The Greek Prime Minister said Europe must work together with other big players such as the US, China and India, to tackle the issue of climate change effectively.

“Europe is a pioneer in tackling climate change. We have set a very ambitious goal to reduce greenhouse gas emissions by 55% by 2030 and our goal is to be climate neutral by 2050,” he said.

“The good thing is that we now have the financial tools to support such policies. Of course we also need the people by our side. Greece was at the forefront of (phasing out lignite as a fuel) even before this crisis hit us. In 2019, I announced that in a short time Greece will abolish all thermal power plants, and we have worked very hard with the local communities to ensure that we can achieve this transition, that it will be in their favor and will create more jobs than lose.

“However, we must also explain to people that this is a one-way street, that this is not a crisis that will be overcome with loud statements. We must apply what we say. I definitely intend Greece to remain at the forefront of this effort.”

Tears and anger as Greek island residents face wildfire aftermath:

Mitsotakis’ interview with CNN comes as residents from the Greek island of Evia returned home to see the aftermath of the bushfires which devastated the island over 10 days.

Ilias Nikolakarakos, a volunteer, puts out fires in resin forest. Photo: Laila Sieber/Al Jazeera.

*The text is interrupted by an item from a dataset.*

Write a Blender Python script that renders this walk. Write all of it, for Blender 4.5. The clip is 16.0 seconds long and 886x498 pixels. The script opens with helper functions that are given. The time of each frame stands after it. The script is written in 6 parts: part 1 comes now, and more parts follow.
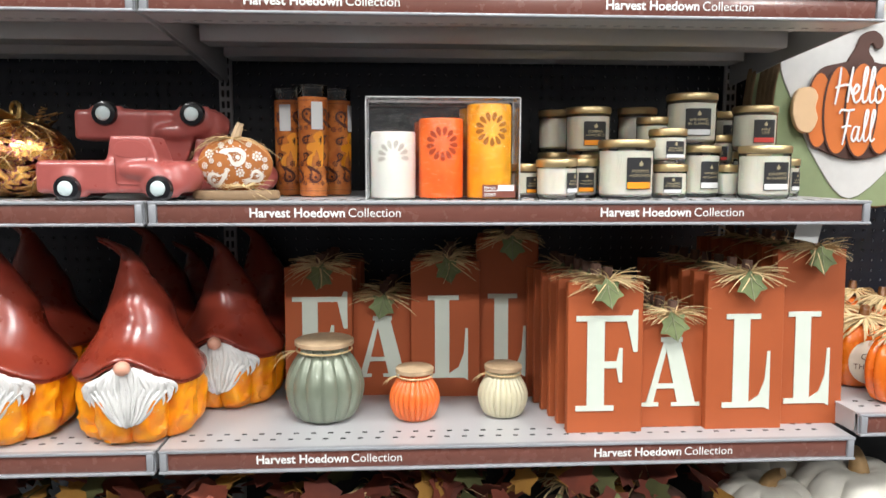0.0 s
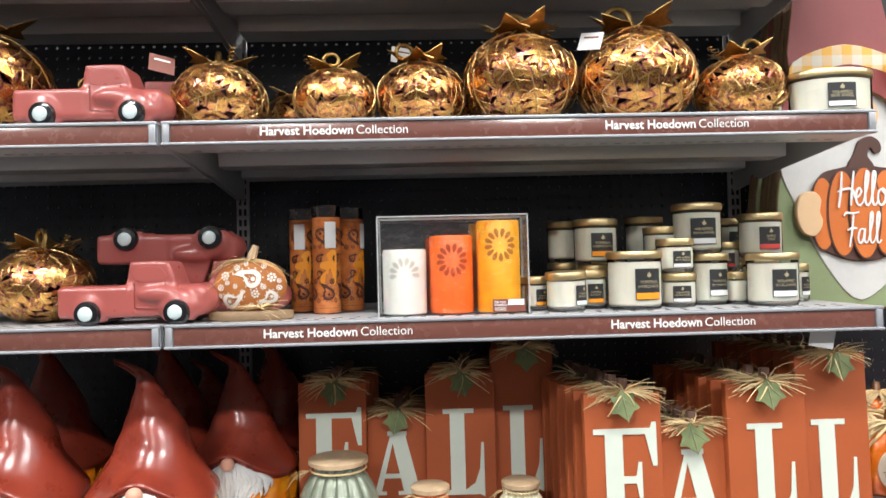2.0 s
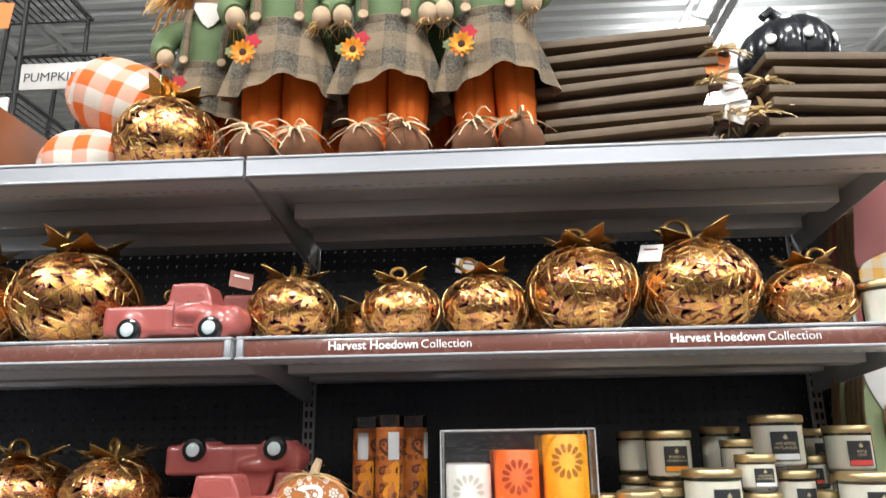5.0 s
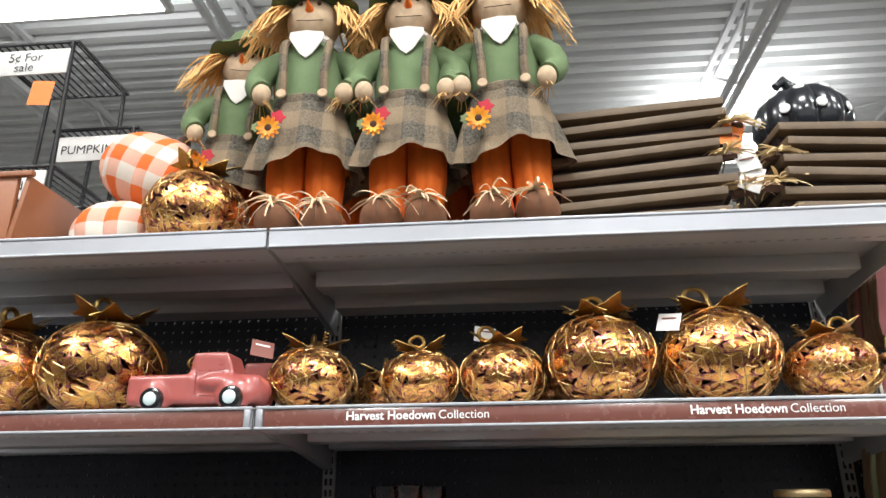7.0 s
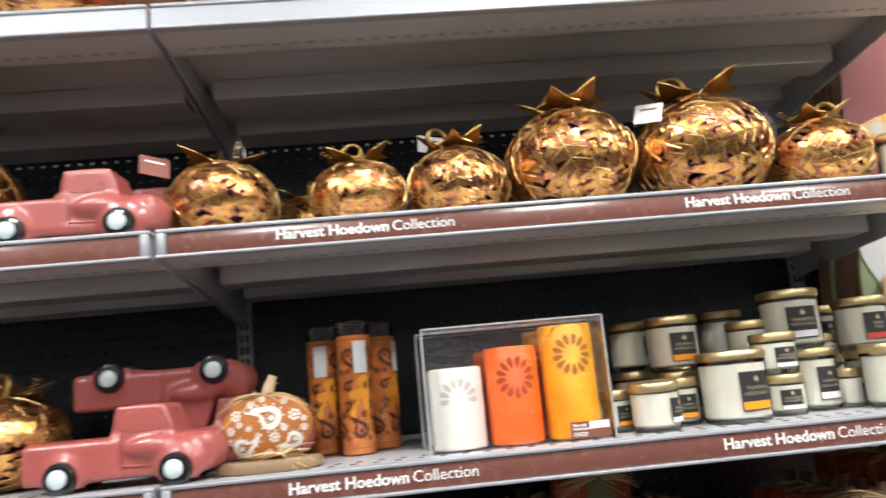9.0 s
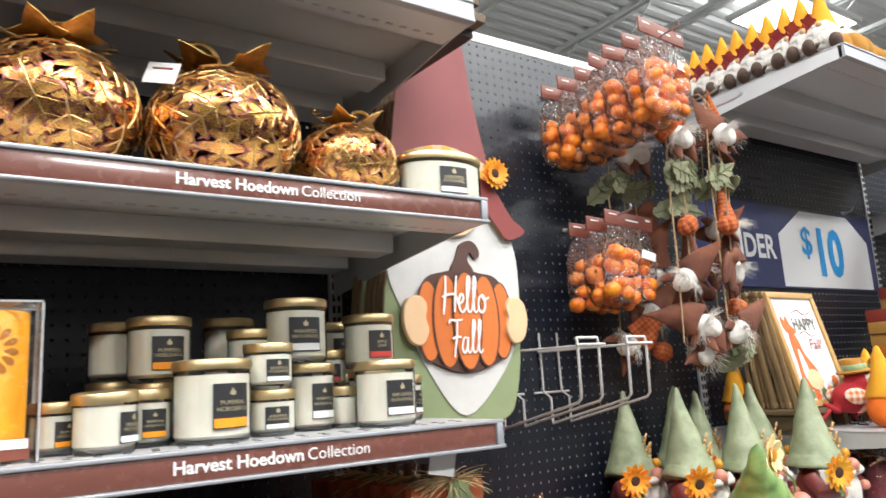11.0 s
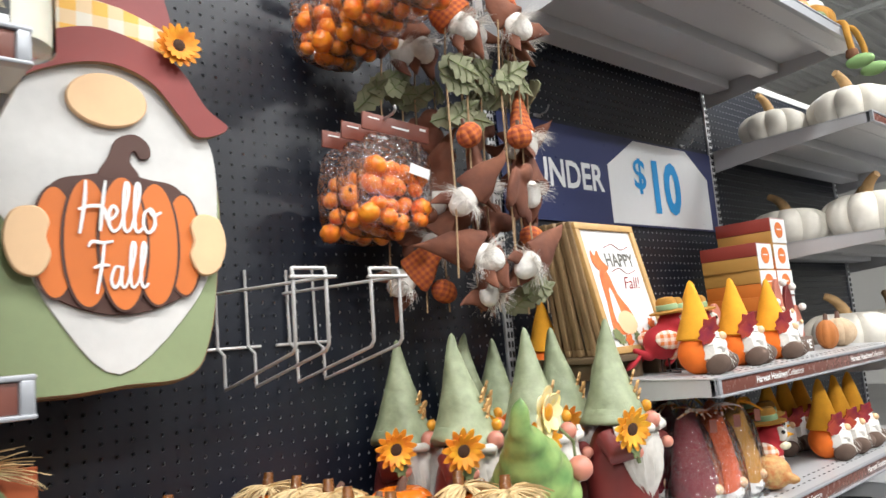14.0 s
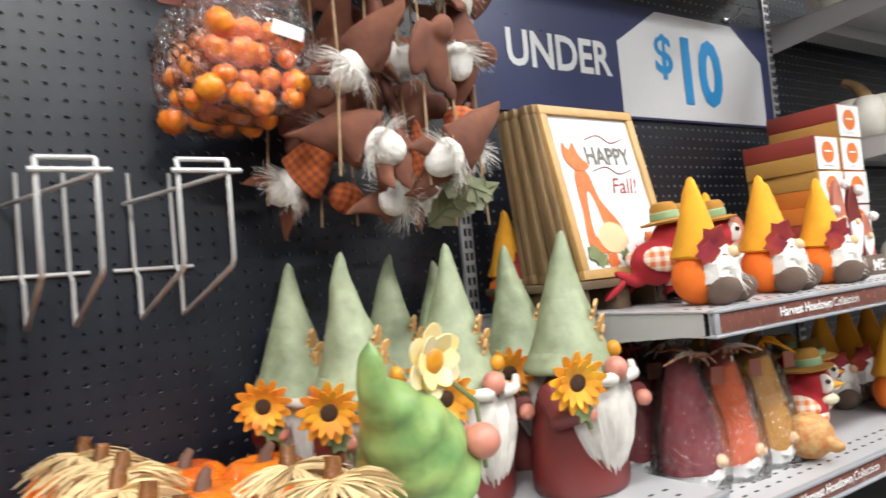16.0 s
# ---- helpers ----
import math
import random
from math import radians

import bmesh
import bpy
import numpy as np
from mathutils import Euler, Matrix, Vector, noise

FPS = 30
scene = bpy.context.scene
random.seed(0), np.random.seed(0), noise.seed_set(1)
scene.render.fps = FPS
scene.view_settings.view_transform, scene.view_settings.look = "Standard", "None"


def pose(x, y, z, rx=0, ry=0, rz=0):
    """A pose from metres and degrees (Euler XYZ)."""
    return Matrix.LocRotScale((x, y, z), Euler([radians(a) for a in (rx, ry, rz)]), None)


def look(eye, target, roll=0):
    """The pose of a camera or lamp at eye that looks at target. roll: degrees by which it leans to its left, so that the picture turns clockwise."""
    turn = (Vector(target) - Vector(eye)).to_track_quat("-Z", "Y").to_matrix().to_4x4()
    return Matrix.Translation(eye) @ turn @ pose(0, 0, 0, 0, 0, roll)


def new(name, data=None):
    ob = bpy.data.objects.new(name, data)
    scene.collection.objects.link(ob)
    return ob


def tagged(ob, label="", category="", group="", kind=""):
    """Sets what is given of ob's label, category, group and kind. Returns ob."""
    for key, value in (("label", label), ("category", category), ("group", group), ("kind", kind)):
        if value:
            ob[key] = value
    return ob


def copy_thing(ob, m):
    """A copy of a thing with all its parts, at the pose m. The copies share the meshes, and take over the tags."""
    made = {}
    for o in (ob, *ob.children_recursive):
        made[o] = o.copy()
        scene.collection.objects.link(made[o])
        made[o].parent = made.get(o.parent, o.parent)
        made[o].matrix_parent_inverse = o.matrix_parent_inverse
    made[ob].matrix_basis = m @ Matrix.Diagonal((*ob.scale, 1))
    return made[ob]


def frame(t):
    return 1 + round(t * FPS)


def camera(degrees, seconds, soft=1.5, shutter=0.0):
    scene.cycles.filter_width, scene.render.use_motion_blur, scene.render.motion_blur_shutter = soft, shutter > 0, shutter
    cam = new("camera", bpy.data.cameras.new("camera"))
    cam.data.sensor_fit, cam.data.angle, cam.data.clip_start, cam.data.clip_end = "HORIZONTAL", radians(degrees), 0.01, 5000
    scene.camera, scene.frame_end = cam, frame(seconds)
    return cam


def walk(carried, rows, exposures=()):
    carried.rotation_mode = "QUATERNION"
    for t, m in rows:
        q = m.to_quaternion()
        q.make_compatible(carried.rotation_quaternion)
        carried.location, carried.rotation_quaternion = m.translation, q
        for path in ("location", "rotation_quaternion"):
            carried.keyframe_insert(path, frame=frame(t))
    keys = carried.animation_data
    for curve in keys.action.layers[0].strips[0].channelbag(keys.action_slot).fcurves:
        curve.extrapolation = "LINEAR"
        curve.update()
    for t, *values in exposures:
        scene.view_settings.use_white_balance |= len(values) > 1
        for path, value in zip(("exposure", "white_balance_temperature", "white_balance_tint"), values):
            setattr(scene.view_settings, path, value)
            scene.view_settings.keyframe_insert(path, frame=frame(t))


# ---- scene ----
cam = camera(63.4, 16.0, shutter=0.35)
EXPOSURE = [(0.0, -0.02), (5.0, 0.0), (8.0, -0.02), (10.0, 0.12), (12.5, 0.08), (16.0, 0.06)]
PATH = [
    (0, (0.073, -0.013, 1.476), (0.186, 1.971, 1.251), 0.1),
    (0.5, (0.086, -0.019, 1.486), (0.2, 1.971, 1.326), -0.4),
    (1, (0.087, -0.03, 1.494), (0.194, 1.965, 1.399), -0.9),
    (1.5, (0.085, -0.034, 1.507), (0.179, 1.963, 1.476), -1.2),
    (2, (0.082, -0.028, 1.51), (0.153, 1.97, 1.553), -1.4),
    (2.5, (0.08, -0.021, 1.522), (0.121, 1.975, 1.635), -1.5),
    (3, (0.075, -0.027, 1.532), (0.082, 1.964, 1.721), -1.6),
    (3.5, (0.075, -0.041, 1.545), (0.05, 1.941, 1.816), -1.7),
    (4, (0.08, -0.053, 1.555), (0.026, 1.914, 1.912), -1.6),
    (4.5, (0.087, -0.054, 1.566), (0.004, 1.895, 2.008), -1.2),
    (5, (0.089, -0.05, 1.574), (-0.013, 1.877, 2.097), -0.9),
    (5.2, (0.089, -0.055, 1.575), (-0.016, 1.863, 2.134), -0.8),
    (7.3, (0.106, -0.073, 1.592), (-0.064, 1.795, 2.284), -0.4),
    (7.5, (0.095, -0.057, 1.574), (-0.063, 1.809, 2.277), -0.4),
    (8, (0.075, -0.036, 1.574), (-0.107, 1.873, 2.141), -0.4),
    (8.5, (0.023, 0.073, 1.542), (-0.084, 2.024, 1.97), -2.1),
    (9, (-0.021, 0.195, 1.517), (0.125, 2.155, 1.885), -5.4),
    (9.5, (-0.035, 0.308, 1.521), (0.638, 2.139, 1.966), -7.7),
    (10, (0.006, 0.35, 1.505), (1.022, 2.011, 1.961), -5.6),
    (10.2, (0.046, 0.356, 1.504), (1.121, 1.984, 1.942), -3.7),
    (12.3, (0.404, 0.177, 1.435), (1.541, 1.792, 1.751), -4.0),
    (12.5, (0.431, 0.169, 1.437), (1.536, 1.807, 1.746), -4.3),
    (13, (0.493, 0.206, 1.418), (1.56, 1.871, 1.713), -4.5),
    (13.5, (0.603, 0.313, 1.419), (1.799, 1.894, 1.688), -4.8),
    (14, (0.714, 0.415, 1.422), (2.035, 1.896, 1.671), -4.8),
    (14.5, (0.857, 0.412, 1.403), (2.006, 2.03, 1.646), -3.7),
    (15, (1.031, 0.392, 1.411), (1.965, 2.15, 1.607), -5.1),
    (15.5, (1.14, 0.43, 1.386), (2.072, 2.193, 1.542), -6.8),
    (16, (1.214, 0.533, 1.378), (2.342, 2.183, 1.462), -5.4),
]
walk(cam, [(t, look(eye, target, roll)) for t, eye, target, roll in PATH], EXPOSURE)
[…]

Wildfires have turned the forest and beehives into ashes and burned down about a dozen houses in Rovies, those on the outskirts, and dozens more across the island.

One of these homes belonged to 72-year old Costas Constantinidis, a former pastry cook.

“There was a paradise here and now… it’s hell,” Constantinidis told Reuters, in tears as he stood in front of his house, much of which was destroyed by flames.

“My wife and I worked hard for many years to build this so we could enjoy it in our old age, and now, we must start again from the beginning.”

Goats are seen at a burn area near Krioneritis village on Evia island, about 181 kilometers (113 miles) north of Athens, Greece, Thursday, Aug. 12, 2021. Photo: AP Photo/Petros Karadjias.

In Rovies, as in other villages across the island, residents said the government failed to protect their homes and the forest.

Mitsotakis has publicly apologised for delays in the firefighting effort and announced 500-million-euro ($587 million) relief package, while defending his government’s action.

“I want to tell them that I completely understand what they feel, both the pain and the disappointment, and the desperation,” he told a news conference on Thursday. “I want to tell them they will not be unassisted, the state will be close to them.”